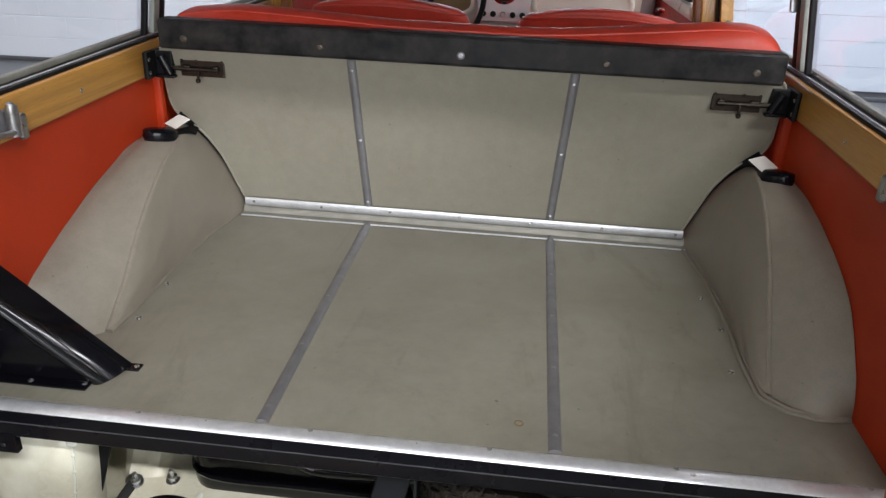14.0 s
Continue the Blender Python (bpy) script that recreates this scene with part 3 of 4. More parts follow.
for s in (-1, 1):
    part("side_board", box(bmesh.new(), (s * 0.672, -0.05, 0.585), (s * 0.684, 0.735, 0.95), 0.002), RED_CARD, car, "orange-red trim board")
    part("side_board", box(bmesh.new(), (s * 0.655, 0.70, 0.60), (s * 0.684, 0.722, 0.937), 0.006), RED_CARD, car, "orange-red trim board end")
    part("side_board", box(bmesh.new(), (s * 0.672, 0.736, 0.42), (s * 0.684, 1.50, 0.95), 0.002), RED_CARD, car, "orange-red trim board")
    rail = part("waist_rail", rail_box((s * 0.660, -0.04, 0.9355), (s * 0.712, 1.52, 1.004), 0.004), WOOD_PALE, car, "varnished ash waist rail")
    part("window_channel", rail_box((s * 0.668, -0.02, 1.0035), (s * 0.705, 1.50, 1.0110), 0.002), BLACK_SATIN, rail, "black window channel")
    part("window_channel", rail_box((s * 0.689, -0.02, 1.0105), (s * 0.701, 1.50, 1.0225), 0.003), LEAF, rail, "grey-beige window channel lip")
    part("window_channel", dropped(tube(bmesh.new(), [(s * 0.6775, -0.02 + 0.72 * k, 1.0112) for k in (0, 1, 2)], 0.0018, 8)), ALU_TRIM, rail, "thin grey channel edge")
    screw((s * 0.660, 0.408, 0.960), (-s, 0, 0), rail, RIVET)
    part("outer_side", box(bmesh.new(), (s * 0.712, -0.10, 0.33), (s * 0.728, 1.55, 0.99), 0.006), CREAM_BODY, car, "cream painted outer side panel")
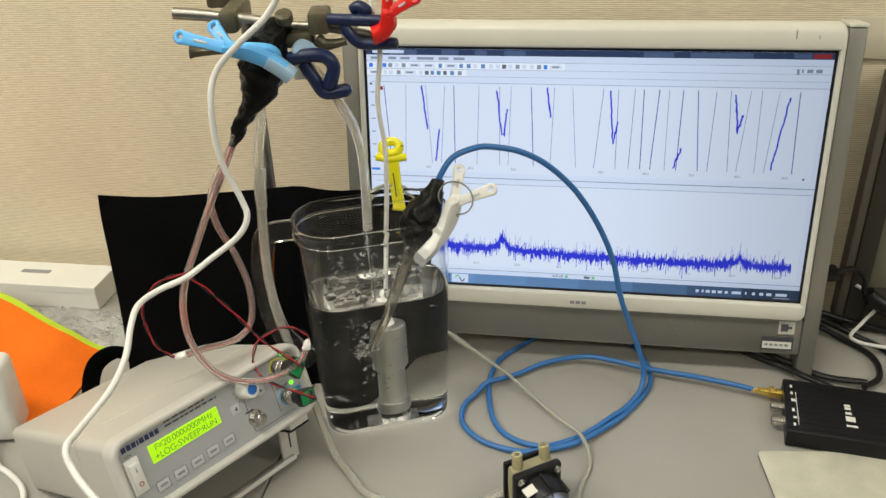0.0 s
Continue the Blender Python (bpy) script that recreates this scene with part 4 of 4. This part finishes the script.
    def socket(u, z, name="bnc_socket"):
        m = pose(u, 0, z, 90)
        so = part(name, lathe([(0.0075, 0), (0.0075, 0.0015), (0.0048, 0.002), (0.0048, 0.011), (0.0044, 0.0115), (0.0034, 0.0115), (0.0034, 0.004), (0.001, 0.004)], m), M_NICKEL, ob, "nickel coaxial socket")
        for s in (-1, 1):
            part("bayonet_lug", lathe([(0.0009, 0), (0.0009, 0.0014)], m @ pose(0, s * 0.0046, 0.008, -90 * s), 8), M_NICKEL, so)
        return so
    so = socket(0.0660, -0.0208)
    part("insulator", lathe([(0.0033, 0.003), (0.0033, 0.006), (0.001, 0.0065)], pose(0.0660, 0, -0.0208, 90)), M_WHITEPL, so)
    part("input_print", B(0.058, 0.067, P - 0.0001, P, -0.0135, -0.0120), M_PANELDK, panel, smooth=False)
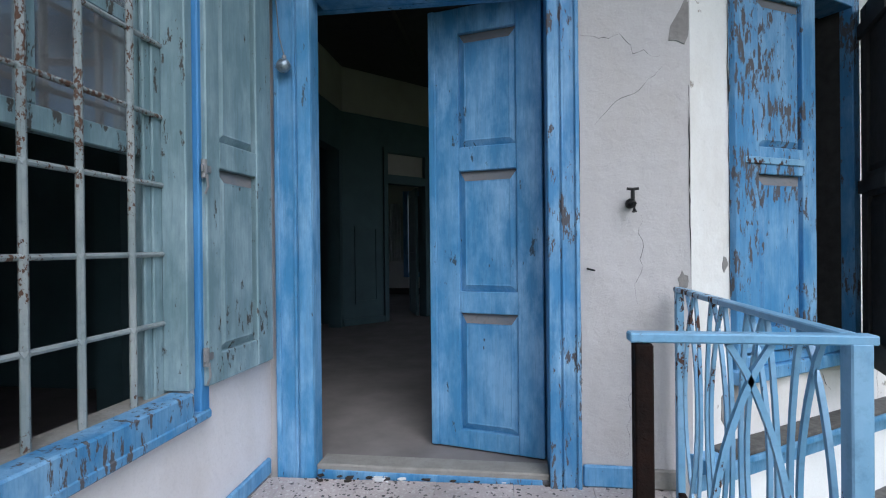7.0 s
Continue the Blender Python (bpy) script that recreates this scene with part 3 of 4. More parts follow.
+ + + + +
- WHAT IS ASKED
Reproduce every line precisely as given, omitting all pictures.

- TASK ANSWER
14.0 s
Continue the Blender Python (bpy) script that recreates this scene with part 3 of 4. More parts follow.
for s in (-1, 1):
    part("side_board", box(bmesh.new(), (s * 0.672, -0.05, 0.585), (s * 0.684, 0.735, 0.95), 0.002), RED_CARD, car, "orange-red trim board")
    part("side_board", box(bmesh.new(), (s * 0.655, 0.70, 0.60), (s * 0.684, 0.722, 0.937), 0.006), RED_CARD, car, "orange-red trim board end")
    part("side_board", box(bmesh.new(), (s * 0.672, 0.736, 0.42), (s * 0.684, 1.50, 0.95), 0.002), RED_CARD, car, "orange-red trim board")
    rail = part("waist_rail", rail_box((s * 0.660, -0.04, 0.9355), (s * 0.712, 1.52, 1.004), 0.004), WOOD_PALE, car, "varnished ash waist rail")
    part("window_channel", rail_box((s * 0.668, -0.02, 1.0035), (s * 0.705, 1.50, 1.0110), 0.002), BLACK_SATIN, rail, "black window channel")
    part("window_channel", rail_box((s * 0.689, -0.02, 1.0105), (s * 0.701, 1.50, 1.0225), 0.003), LEAF, rail, "grey-beige window channel lip")
    part("window_channel", dropped(tube(bmesh.new(), [(s * 0.6775, -0.02 + 0.72 * k, 1.0112) for k in (0, 1, 2)], 0.0018, 8)), ALU_TRIM, rail, "thin grey channel edge")
    screw((s * 0.660, 0.408, 0.960), (-s, 0, 0), rail, RIVET)
    part("outer_side", box(bmesh.new(), (s * 0.712, -0.10, 0.33), (s * 0.728, 1.55, 0.99), 0.006), CREAM_BODY, car, "cream painted outer side panel")
0.0 s
Continue the Blender Python (bpy) script that recreates this scene with part 4 of 4. This part finishes the script.
    def socket(u, z, name="bnc_socket"):
        m = pose(u, 0, z, 90)
        so = part(name, lathe([(0.0075, 0), (0.0075, 0.0015), (0.0048, 0.002), (0.0048, 0.011), (0.0044, 0.0115), (0.0034, 0.0115), (0.0034, 0.004), (0.001, 0.004)], m), M_NICKEL, ob, "nickel coaxial socket")
        for s in (-1, 1):
            part("bayonet_lug", lathe([(0.0009, 0), (0.0009, 0.0014)], m @ pose(0, s * 0.0046, 0.008, -90 * s), 8), M_NICKEL, so)
        return so
    so = socket(0.0660, -0.0208)
    part("insulator", lathe([(0.0033, 0.003), (0.0033, 0.006), (0.001, 0.0065)], pose(0.0660, 0, -0.0208, 90)), M_WHITEPL, so)
    part("input_print", B(0.058, 0.067, P - 0.0001, P, -0.0135, -0.0120), M_PANELDK, panel, smooth=False)
7.0 s
Continue the Blender Python (bpy) script that recreates this scene with part 3 of 4. More parts follow.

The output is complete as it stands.